A further complicating factor is that as you state Hume recognizes that there are 'secret, concealed' causes that owing to limitations of observation we can know nothing about. Arguably, Hume was wrong about the latter, failing to appreciate the possibilities for scientific advance. What he was not wrong about was that it is impossible to verify conclusively that a lawlike connection holds between A and B, since this covers infinitely many instances.

Notion of necessity

I'm not altogether happy with what you say about Quine. You state, 'In order to support his conclusion that synonymy is not possible, Quine must maintain that while there is a fact of the matter about what each sentence means, no two sentences can ever possibly mean the same thing.'

Why? Why does there have to be a definitive 'fact of the matter' about what a sentence means? It is not necessary to embrace full-blown 'meaning holism' in order to believe that we don't know ourselves exactly what we mean.

This is consistent with the belief that we know roughly what our words mean (contra what seems to be suggested by the 'gavagai' example). We know roughly what we mean by 'cause' for example. The main impetus for analytic philosophy is the desire to sharpen our understanding. Here, Quine has an attractive alternative to the traditional view of the philosopher 'analysing' a given concept, and the problems raised by Meno's paradox (Moore's 'paradox of analysis'). We are replacing concepts from everyday usage with concepts we have artificially devised (and therefore whose meaning is determinate because we explicitly defined them) -- a process which Quine calls 'regimentation'.

You can be a modified meaning holist without accepting the whole package: this is the point of Dummett's criticisms of Quine in his first book on Frege. To maintain the notion of a difference between statements on the 'periphery' and statements which are 'embedded' in the network of beliefs we need to maintain a degree of rigidity with regard to what beliefs can be modified, i.e. preserve the laws of logic.

I'm not persuaded that necessity can ultimately be defined in terms of analyticity. It doesn't follow that we have to embrace possible world semantics as a definition of necessity. Why not just bite the bullet and state that 'necessity' and 'possibility' are sui generis, not definable in any other terms?

Counterfactual conditionals

Not all subjunctive conditionals are counterfactual, because subjunctive conditionals can have true antecedents. It is important to make this clear.

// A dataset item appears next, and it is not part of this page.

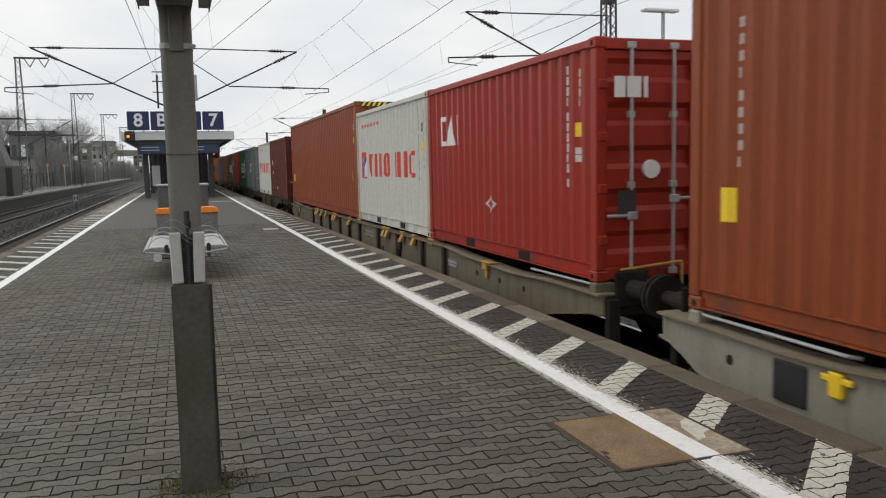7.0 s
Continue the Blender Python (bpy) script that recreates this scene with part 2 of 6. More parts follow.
P_GREY = paint("paint_grey", srgb(124, 122, 118, GAIN), 0.2, (0.14, 0.13, 0.12))
P_NAVY_DOOR = paint("paint_slate_door", srgb(88, 95, 110, GAIN), 0.3, (0.05, 0.045, 0.045))
P_NAVY = paint("paint_navy", srgb(46, 57, 78, GAIN), 0.24, (0.05, 0.05, 0.055))
P_SLATE = paint("paint_slate_blue", srgb(84, 104, 120, GAIN), 0.15, (0.10, 0.11, 0.12))
P_ORANGE = paint("paint_orange", srgb(205, 110, 30, GAIN), 0.18, (0.3, 0.12, 0.03))
P_GREENPOST = paint("paint_dull_green_post", (0.060, 0.072, 0.036), 0.4, (0.08, 0.055, 0.03))
RUST_RUN = material("rust_run", (0.062, 0.042, 0.020), 0.8, grain=20, vary=0.3, stain=3.0, stain_amount=0.6, stain_colour=(0.03, 0.07, 0.035), streak=True, spec=0.25)
P_BROWNPOST = paint("paint_brown_post", (0.115, 0.078, 0.050), 0.45, (0.05, 0.035, 0.025))
P_RUSTPOST = paint("paint_rusty_post", (0.17, 0.130, 0.080), 0.4, (0.10, 0.05, 0.022))
P_GREYWHITE = paint("paint_grey_white", srgb(178, 173, 168, 0.92), 0.35, (0.27, 0.25, 0.22))
# greyer than the white sides: the end's shade is put into this paint
P_SHADED_DOOR = paint("paint_shaded_door", srgb(148, 148, 152, 0.92), 0.25, (0.2, 0.19, 0.18))
P_CREAM = paint("paint_cream", (0.46, 0.42, 0.30), 0.35)
L_WHITE = material("lettering_white", (0.74, 0.74, 0.71), 0.55, grain=25, vary=0.05, stain=5, stain_amount=0.18, stain_colour=(0.45, 0.44, 0.42))
L_CODE = material("lettering_faded_white", (0.56, 0.52, 0.49), 0.6, grain=25, vary=0.12, stain=6, stain_amount=0.45, stain_colour=(0.28, 0.22, 0.2), spots=0.4)
L_RED = material("lettering_red", (0.64, 0.055, 0.035), 0.5, grain=25, vary=0.06, stain_amount=0.1)
L_BLUE = material("lettering_blue", (0.02, 0.09, 0.42), 0.5, grain=25, vary=0.06, stain_amount=0.1)
L_SKY = material("lettering_light_blue", (0.10, 0.42, 0.62), 0.5, grain=25, vary=0.06, stain_amount=0.1)
L_BLACK = material("lettering_dark", (0.035, 0.035, 0.038), 0.5, grain=25, vary=0.1, stain_amount=0.1)
L_YELLOW = material("lettering_yellow", (0.85, 0.60, 0.02), 0.5, grain=25, vary=0.06, stain_amount=0.1)
L_TEAL = material("lettering_teal", (0.02, 0.12, 0.12), 0.5, grain=25, vary=0.06, stain_amount=0.1)

# ---------------------------------------------------------------- mesh helpers


def part(name, bm, mat, parent=None, label="", smooth=False):
    """Links a bmesh as one mesh object, under a parent if given."""
    me = bpy.data.meshes.new(name)
    bm.to_mesh(me)
    bm.free()
    me.materials.append(mat)
    if smooth:
        for p in me.polygons:
            p.use_smooth = True
    ob = new(name, me)
    if parent:
        ob.parent = parent
    if label:
        ob["label"] = label
    return ob


def share(name, me, parent, m):
    """Another object on the mesh me."""
    ob = new(name, me)
    ob.parent = parent
    ob.matrix_basis = m
    return ob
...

Contrary to what you appear to state, Lewis does not give a 'rigorous treatment' of the notion of similarity of possible worlds. The rigorous treatment of counterfactuals which he offers assumes an unanalysed and unanalysable notion of similarity. As you point out, this is open to objections (people's intuitions differ). However, Lewis would reply that he is merely offering a truth conditional analysis of an admittedly vague locution, relocating the source of vagueness in the notion of similarity so that it is plain for all to see.

Thus if you and I differ over the 'truth' of a given counterfactual, the reason is that we differ in our intuitive judgements of similarity with respect to the worlds in question.

You miss the crucial criticism which Lewis gives of Mackie's account (see 71, the Kennedy-Oswald example).

I am tempted to agree with your account in terms of our intuitions about causation. However, the first criticism would be that these intuitions, like intuitions about similarity are vague. How can counterfactuals be useful in science if they rely on vague intuitions?

Compared with Lewis, you don't offer any rigorous format in which the truth conditions of counterfactuals can be explained, in terms of your chosen (admittedly vague) concept whereas Lewis does. (It has been tried: I remember Dorothy Edgington telling me about a book by a philosopher defending a rigorous causal account. Published by Reidel, the book was so expensive that she feared that no-one would read it. I don't have the reference unfortunately.)

The best that one can say is that (in terms of our account, or, for that matter, Lewises) we can distinguish some true counterfactual statements from some false counterfactual statements, while there remain a huge amount of counterfactuals whose truth or falsity interests us -- yet we have no means to discover that truth value, nor any illuminating way to grasp the nature of the unknown or unknowable reality by virtue of which those unanswered questions would have answers.

Truth and coherence

I agree with your criticism of the question. My main difficulty here is that I couldn't see any rationale for the coherence theory. You mention the 'frame problem', 'We cannot 'get outside' our set of beliefs and compare propositions to objective facts,' but this looks more like (or, failing that, equally) an argument for minimalism rather than for a coherence theory.

It is rather important that coherence theories have been put forward in the context of metaphysical definitions of reality which reject the Russellian picture of discrete terms and relations, i.e., the kind of objective idealism one finds in F.H. Bradley, or the Hegelian/ Spinozistic view of thought in Brand Blanshard's 'The Nature of Thought'.

In other words, a coherence theory of truth would be appropriate in the context of a particular metaphysical view about the nature of reality, and it is this rather than epistemological considerations or worries about the limits of language which primarily motivates the theory.